■ Requirements
Copy exactly the lines from the start of the material through the line with "ob = bpy.data.objects.new(name, data)". Pictures stay out of the copy.

╔══

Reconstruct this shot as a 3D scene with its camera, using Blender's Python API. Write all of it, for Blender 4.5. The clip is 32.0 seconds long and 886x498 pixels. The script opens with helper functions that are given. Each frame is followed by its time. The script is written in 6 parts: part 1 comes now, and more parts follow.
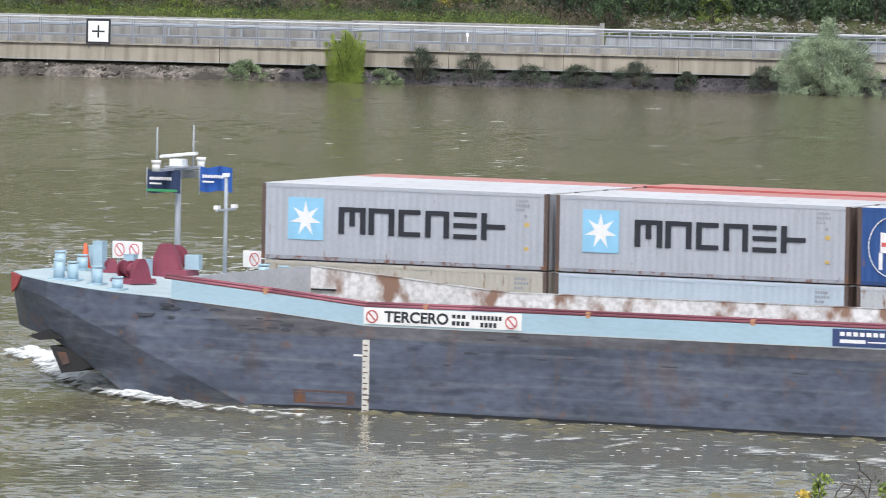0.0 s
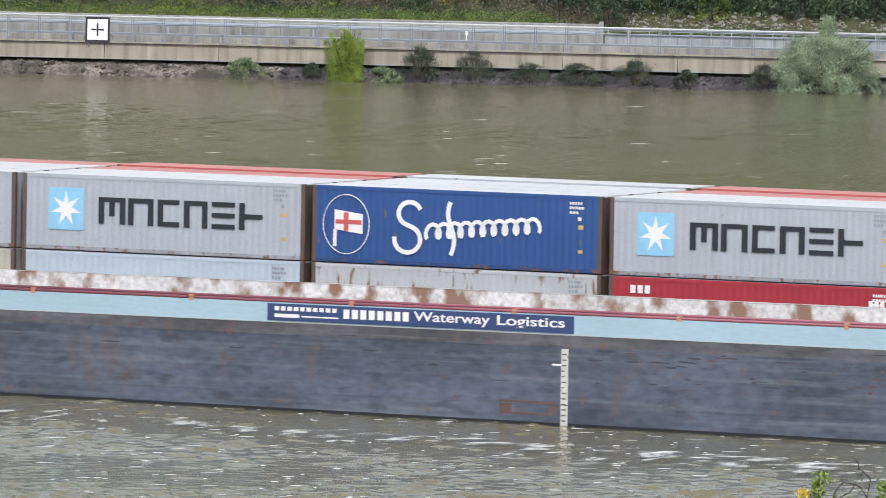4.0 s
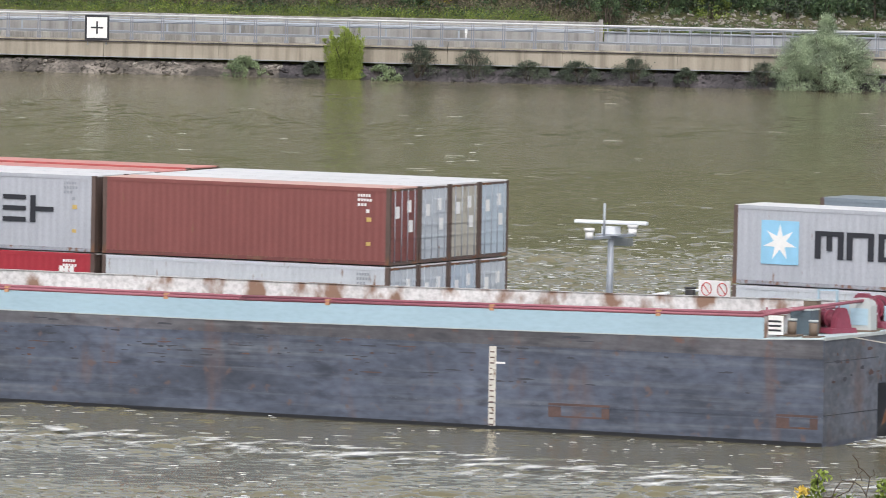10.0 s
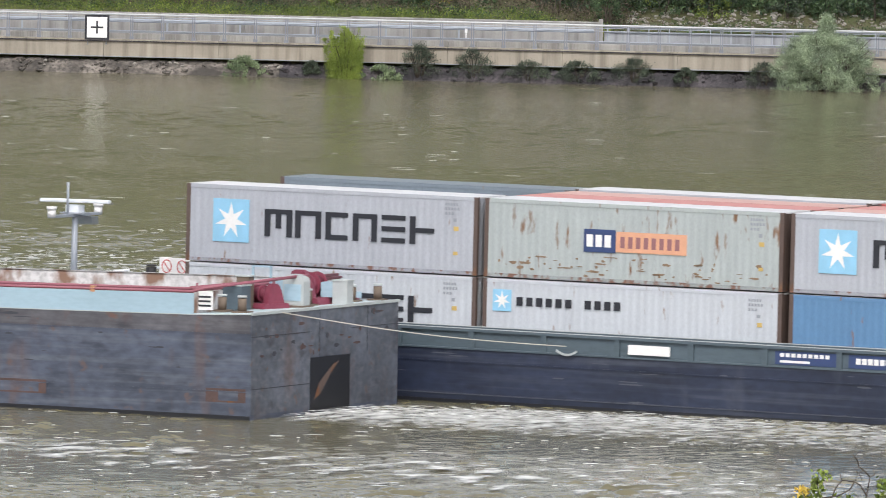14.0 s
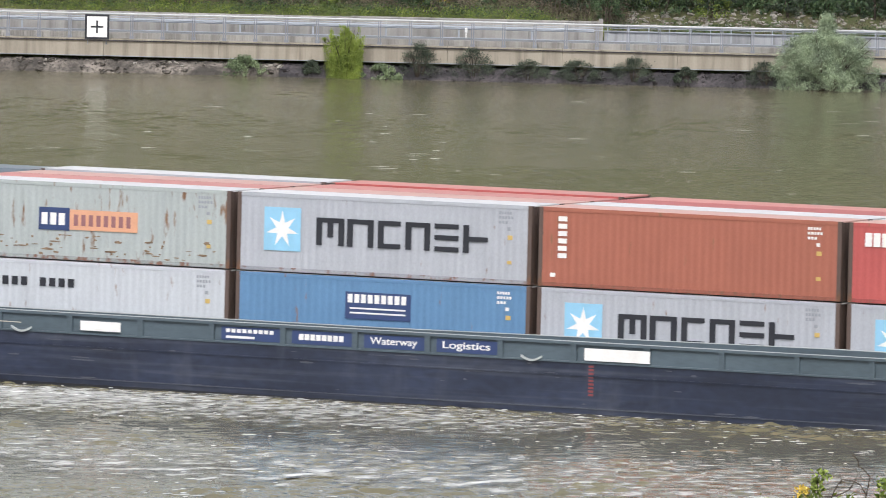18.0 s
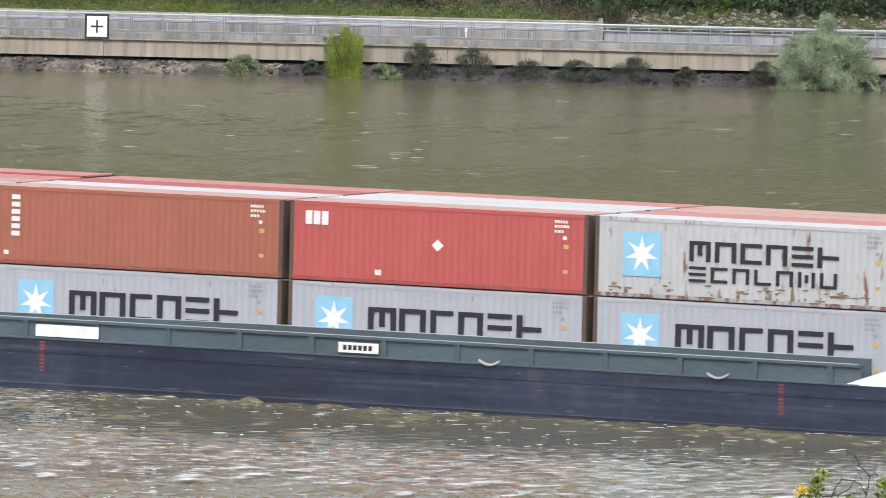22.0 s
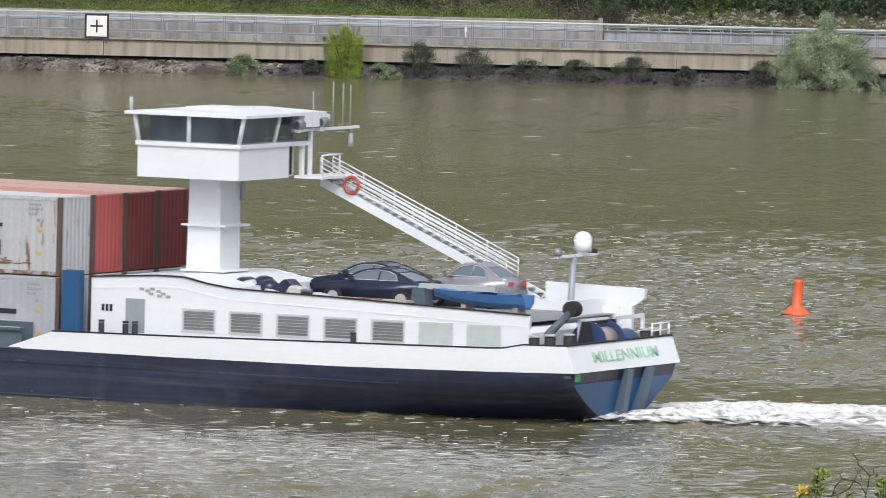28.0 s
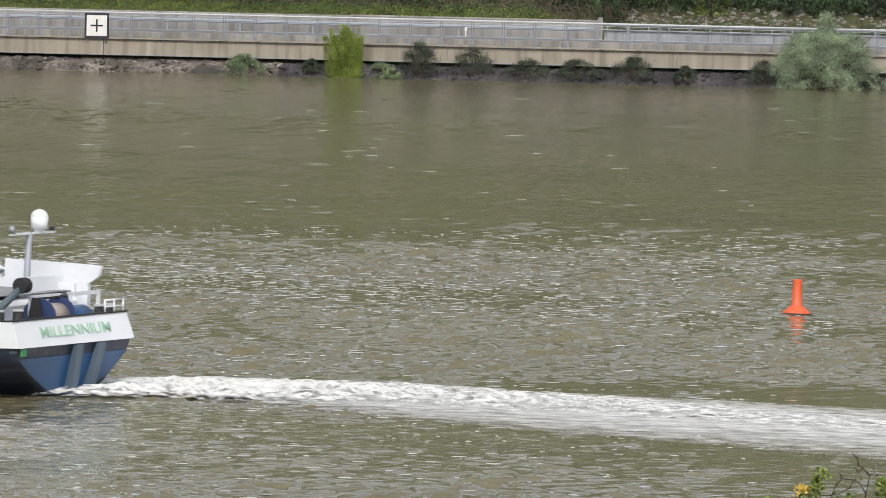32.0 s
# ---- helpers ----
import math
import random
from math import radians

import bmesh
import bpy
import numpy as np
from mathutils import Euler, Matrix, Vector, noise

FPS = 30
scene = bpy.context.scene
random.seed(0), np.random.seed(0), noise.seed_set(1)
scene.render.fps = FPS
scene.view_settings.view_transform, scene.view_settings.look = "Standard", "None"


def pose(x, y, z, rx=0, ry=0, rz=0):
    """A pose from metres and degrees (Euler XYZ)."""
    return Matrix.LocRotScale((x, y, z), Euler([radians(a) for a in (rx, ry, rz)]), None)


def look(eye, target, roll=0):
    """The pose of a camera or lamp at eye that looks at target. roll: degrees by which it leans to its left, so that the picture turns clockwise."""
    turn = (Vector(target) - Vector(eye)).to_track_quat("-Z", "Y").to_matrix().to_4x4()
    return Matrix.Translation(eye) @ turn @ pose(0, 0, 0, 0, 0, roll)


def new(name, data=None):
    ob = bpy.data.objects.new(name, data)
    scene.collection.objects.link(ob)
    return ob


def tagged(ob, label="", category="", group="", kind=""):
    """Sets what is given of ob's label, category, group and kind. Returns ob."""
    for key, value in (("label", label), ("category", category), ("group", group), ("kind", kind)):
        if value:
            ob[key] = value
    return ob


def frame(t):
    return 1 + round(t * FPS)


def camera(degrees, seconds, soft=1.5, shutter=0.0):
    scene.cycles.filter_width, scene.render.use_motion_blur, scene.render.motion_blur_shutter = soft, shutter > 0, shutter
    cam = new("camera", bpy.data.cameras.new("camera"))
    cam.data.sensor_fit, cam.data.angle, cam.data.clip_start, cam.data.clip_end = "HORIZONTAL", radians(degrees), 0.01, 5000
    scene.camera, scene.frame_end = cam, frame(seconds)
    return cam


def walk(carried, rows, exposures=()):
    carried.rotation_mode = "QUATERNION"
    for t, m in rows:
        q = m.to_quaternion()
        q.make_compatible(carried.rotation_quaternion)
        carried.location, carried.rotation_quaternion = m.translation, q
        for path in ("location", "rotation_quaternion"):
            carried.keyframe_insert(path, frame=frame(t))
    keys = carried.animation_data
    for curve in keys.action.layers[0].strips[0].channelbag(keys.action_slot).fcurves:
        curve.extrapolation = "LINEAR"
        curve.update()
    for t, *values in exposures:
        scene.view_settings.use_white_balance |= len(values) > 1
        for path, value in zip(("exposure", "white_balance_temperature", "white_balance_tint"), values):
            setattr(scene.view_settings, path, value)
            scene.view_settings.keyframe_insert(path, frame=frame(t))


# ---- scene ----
# A river convoy: a lashed barge and a motor cargo vessel pass a fixed viewpoint on a hill, high over the water.
cam = camera(4.5281, 32.0, soft=0.9, shutter=0.35)
EYE_Z, TILT_DEG, ROLL_DEG, PX = 28.174, 3.12256, 1.20058, 0.0028893
DRIFT = ((0, 3.0, 9.3), (3, 2.0, 7.3), (6, 0.7, 4.3), (9, 0.5, 3.0), (13, 0.5, 2.4), (19, 0.5, 1.2), (23, 0.3, 0.6), (28, 0, 0), (32, 0, -0.8))
walk(cam, [(t, pose(0, 0, EYE_Z, 90 - TILT_DEG + dy * PX, 0, dx * PX) @ pose(0, 0, 0, 0, 0, ROLL_DEG)) for t, dx, dy in DRIFT],
     exposures=((0, 0.38, 6150, 10), (3, 0.36, 6200, 10), (9, 0.36, 6450, 11), (21, 0.40, 6400, 11), (25, 0.33, 6400, 11), (28, 0.17, 6400, 10), (31, 0.12, 6600, 10), (32, 0.12, 6600, 10)))

# ---- light: overcast day, high thin cloud ----
world = bpy.data.worlds.new("sky")
scene.world = world
world.use_nodes = True
wn, wl = world.node_tree.nodes, world.node_tree.links
sky = wn.new("ShaderNodeTexSky")
sky.sky_type, sky.sun_disc = "NISHITA", False
SUN_EL, SUN_AZ = radians(48), radians(180)
sky.sun_elevation, sky.sun_rotation = SUN_EL, SUN_AZ
sky.air_density, sky.dust_density, sky.ozone_density = 1.0, 4.0, 1.0
grey = wn.new("ShaderNodeHueSaturation")
grey.inputs["Saturation"].default_value = 0.35
wl.new(sky.outputs[0], grey.inputs["Color"])
wl.new(grey.outputs[0], wn["Background"].inputs[0])
wn["Background"].inputs[1].default_value = 0.16
sun = new("sun", bpy.data.lights.new("sun", "SUN"))
sun.data.energy, sun.data.angle, sun.data.color = 0.9, radians(35), (1.0, 0.985, 0.96)
sun.matrix_world = look((math.sin(SUN_AZ) * 90, math.cos(SUN_AZ) * 90, 100), (0, 0, 0))


# ---- materials ----
def nodes_of(name):
    m = bpy.data.materials.new(name)
    m.use_nodes = True
    return m, m.node_tree.nodes, m.node_tree.links, m.node_tree.nodes["Principled BSDF"]


def tex(n, l, kind, scale, stretch=(1, 1, 1), detail=5.0, coords="Object", apart=False):
    co, mp = n.new("ShaderNodeTexCoord"), n.new("ShaderNodeMapping")
    mp.inputs["Scale"].default_value = stretch
    t = n.new(kind)
    t.inputs["Scale"].default_value = scale
    if "Detail" in t.inputs:
        t.inputs["Detail"].default_value = detail
    l.new(co.outputs[coords], mp.inputs[0])
    src = mp.outputs[0]
    if apart:      # each object gets a stretch of the pattern of its own
        info, far, add = n.new("ShaderNodeObjectInfo"), n.new("ShaderNodeMath"), n.new("ShaderNodeVectorMath")
        far.operation = "MULTIPLY"
        far.inputs[1].default_value = 190.0
        l.new(info.outputs["Random"], far.inputs[0])
        l.new(src, add.inputs[0])
        l.new(far.outputs[0], add.inputs[1])
        src = add.outputs[0]
    l.new(src, t.inputs["Vector"])
    return t.outputs[0]


def ramp(n, l, src, a, b, ca=(0, 0, 0, 1), cb=(1, 1, 1, 1)):
    r = n.new("ShaderNodeValToRGB")
    r.color_ramp.elements[0].position, r.color_ramp.elements[1].position = a, b
    r.color_ramp.elements[0].color, r.color_ramp.elements[1].color = ca, cb
    l.new(src, r.inputs[0])
    return r.outputs[0]


def mix(n, l, fac, a, b, kind="MIX"):
    x = n.new("ShaderNodeMix")
    x.data_type, x.blend_type = "RGBA", kind
    for sock, v in ((x.inputs["Factor"], fac), (x.inputs[6], a), (x.inputs[7], b)):
        if isinstance(v, (int, float)):
            sock.default_value = v
        elif isinstance(v, tuple):
            sock.default_value = (*v[:3], 1)
        else:
            l.new(v, sock)
    return x.outputs[2]


def bump(n, l, p, height, strength, dist=0.02):
    b = n.new("ShaderNodeBump")
    b.inputs["Strength"].default_value, b.inputs["Distance"].default_value = strength, dist
    l.new(height, b.inputs["Height"])
    l.new(b.outputs[0], p.inputs["Normal"])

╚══

■ Output of the task
Reconstruct this shot as a 3D scene with its camera, using Blender's Python API. Write all of it, for Blender 4.5. The clip is 32.0 seconds long and 886x498 pixels. The script opens with helper functions that are given. Each frame is followed by its time. The script is written in 6 parts: part 1 comes now, and more parts follow.
0.0 s
4.0 s
10.0 s
14.0 s
18.0 s
22.0 s
28.0 s
32.0 s
# ---- helpers ----
import math
import random
from math import radians

import bmesh
import bpy
import numpy as np
from mathutils import Euler, Matrix, Vector, noise

FPS = 30
scene = bpy.context.scene
random.seed(0), np.random.seed(0), noise.seed_set(1)
scene.render.fps = FPS
scene.view_settings.view_transform, scene.view_settings.look = "Standard", "None"


def pose(x, y, z, rx=0, ry=0, rz=0):
    """A pose from metres and degrees (Euler XYZ)."""
    return Matrix.LocRotScale((x, y, z), Euler([radians(a) for a in (rx, ry, rz)]), None)


def look(eye, target, roll=0):
    """The pose of a camera or lamp at eye that looks at target. roll: degrees by which it leans to its left, so that the picture turns clockwise."""
    turn = (Vector(target) - Vector(eye)).to_track_quat("-Z", "Y").to_matrix().to_4x4()
    return Matrix.Translation(eye) @ turn @ pose(0, 0, 0, 0, 0, roll)


def new(name, data=None):
    ob = bpy.data.objects.new(name, data)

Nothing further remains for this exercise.